Like Randy Pausch, author of The Last Lecture. Really Achieving Your Childhood Dreams, my father gave many small last lectures during his last days to impart his legacy and convey his love for the work he would be leaving unfinished.
Logħba Bejn Erbgħa is in my eyes unfinished, as it is rarely mentioned. But in the more conventional sense of the word, my father left at least two unfinished novels. One of them, provisionally entitled Għasafar bla Ġwienaħ, is set in the Cold War; in the other he wanted to portray the Abate Vella of The Council of Egypt fame in a new light.
There is a third work also unfinished: a translation of Vassalli’s Is-Sultan Ċiru. There are also two manuscripts, in Italian, about the Knights of St John and Cagliostro – as yet unpublished.
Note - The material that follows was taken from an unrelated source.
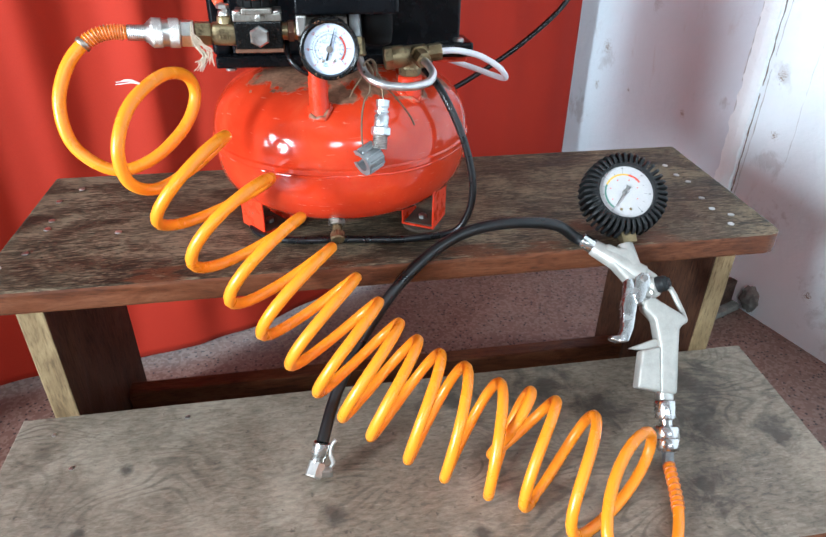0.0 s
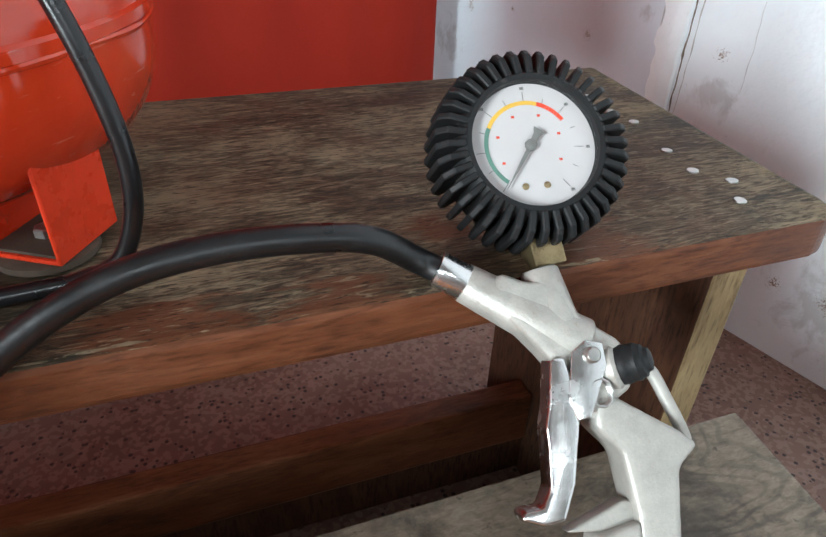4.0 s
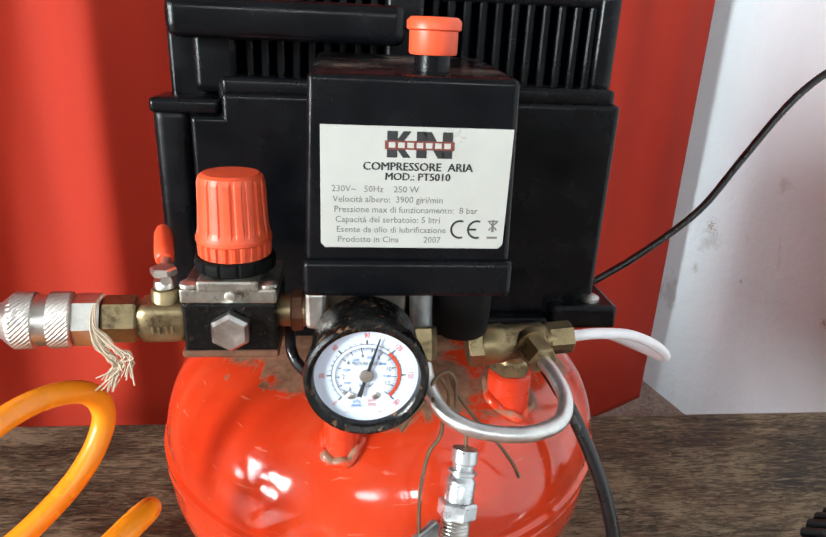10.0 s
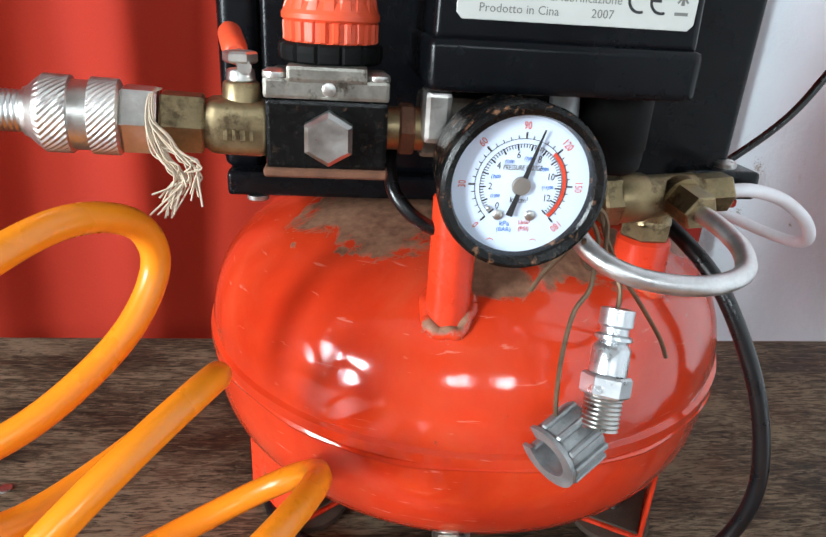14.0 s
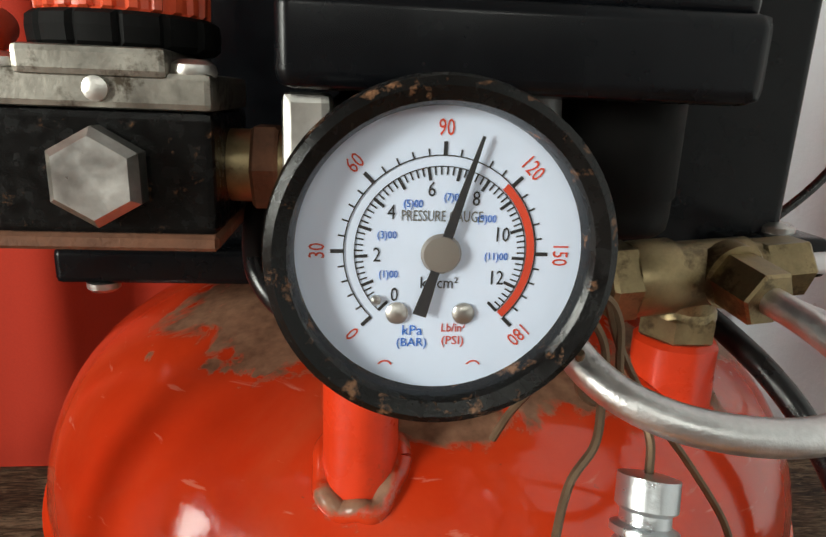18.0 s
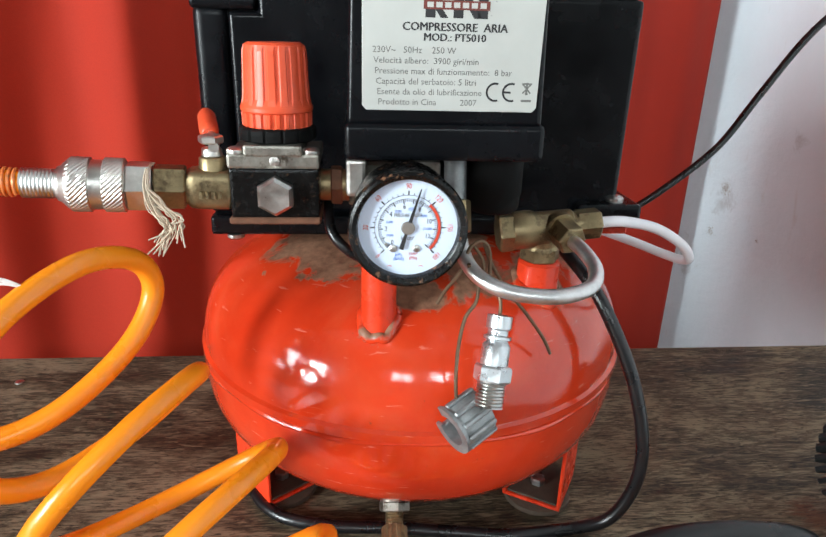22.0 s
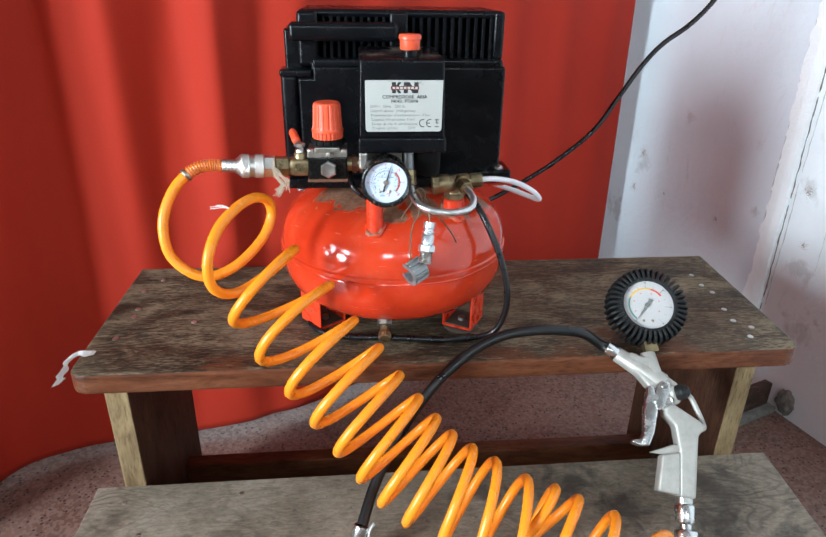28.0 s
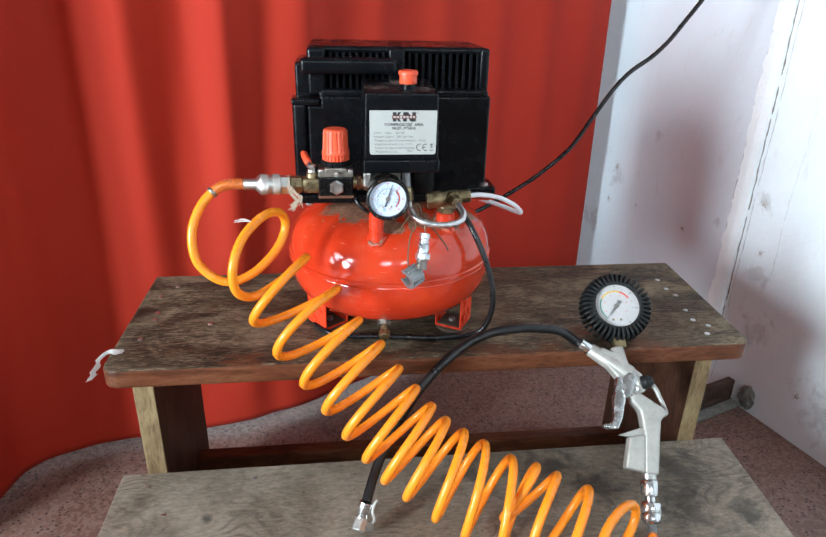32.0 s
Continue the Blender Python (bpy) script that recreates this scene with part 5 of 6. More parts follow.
# ---- power cord lying round the tank ----
cord = smooth_path([(0.100, 0.852, 0.4535), (0.108, 0.822, 0.4470), (0.117, 0.801, 0.4340), (0.129, 0.789, 0.4080), (0.137, 0.783, 0.3820), (0.1405, 0.781, 0.3580), (0.1385, 0.782, 0.3380), (0.131, 0.784, 0.3215), (0.118, 0.786, 0.3150), (0.100, 0.785, 0.3140), (0.078, 0.784, 0.3140), (0.050, 0.788, 0.3140), (0.022, 0.792, 0.3140), (-0.008, 0.795, 0.3140), (-0.035, 0.805, 0.3140), (-0.050, 0.830, 0.3140), (-0.045, 0.868, 0.3140)], 10)
part("power_cord", tube(cord, 0.0031, 16), M_cord, comp, "glossy black cable looping down the tank onto the bench")
wallcord = smooth_path([(0.110, 0.972, 0.420), (0.130, 1.005, 0.385), (0.155, 1.035, 0.367), (0.187, 1.055, 0.3705), (0.235, 1.06, 0.396), (0.272, 1.06, 0.4215), (0.313, 1.06, 0.458), (0.340, 1.06, 0.500), (0.366, 1.06, 0.541), (0.388, 1.06, 0.566), (0.421, 1.06, 0.591), (0.455, 1.07, 0.625), (0.505, 1.08, 0.70), (0.560, 1.10, 0.85), (0.605, 1.12, 1.10), (0.625, 1.14, 1.40)], 10)
tagged(part("wall_cable", tube(wallcord, 0.0031, 14), M_cord), "black cable rising from the compressor up the white wall", "cable")

# ---- spare fittings wired to the gauge ----
spare = thing("spare_nipple", (0.061, 0.770, 0.40), "chrome air nipple hanging on a brown wire", "air fitting")
nd = Vector((-0.0045, -0.0115, -0.0300)).normalized()
n0 = Vector((0.0624, 0.7645, 0.4435))
NR = 1.13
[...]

His analysis (translated into French) of Bonaparte’s six-day sojourn in Malta is a veritable tour de force. However, my father’s two greatest contributions to Maltese culture are probably his Vassalliana and his revolutionary interpretation of Caxaru’s Cantilena.
One of the few regrets he mentioned on his deathbed was that a book published subsequently to his essay cited his very same sources and put forward his ‘discovery’ without acknowledging him.
Apart from his book Letteratura, my father’s most important work of literary criticism is arguably On The Da Vinci Code, a bilingual commentary Charles Flores declared his favourite book of 2006. One professor confided to me privately he wept upon reading it.
When I was 12, we read The Importance of Being Earnest, and we laughed so hard we cried, just like when we spent the 1987-1988 season watching Renzo Arbore’s Indietro Tutta! on Raidue.
In 1998, we watched Life is Beautiful, Benigni’s splendid tale about the Jewish father who protects his son from the brutalities of Nazi evil.
Every father wants to protect his children from the evils of the world. Mine too, and even though I didn’t always agree with his method or strategy, I thank him for doing more than his duty called for, with love and dedication.
There shall always be gratitude toward relatives and friends who showed their sympathy and solidarity, and offered help at the time of his hospitalisation and departure. The staff at the hospital were particularly sweet and understanding. We were deeply touched by all this.
In hospital, he was jovial, shrugging off any pity usually reserved for terminally ill patients. To some he said that during May, “my wife and I should be going to Jerusalem, but it seems plans have changed. I am now going to the Heavenly Jerusalem”. Less than 23 hours later, he expired – fearlessly and serenely, fully aware that life, indeed beautiful, was slipping away from him.
I shall miss him, as I told him, hugging him, a few hours before he died.
My father is no longer. But Frans Sammut will live on. In his works, and in his good and generous deeds. May his readers, old and new, keep enjoying reading his writings, just like he enjoyed writing them.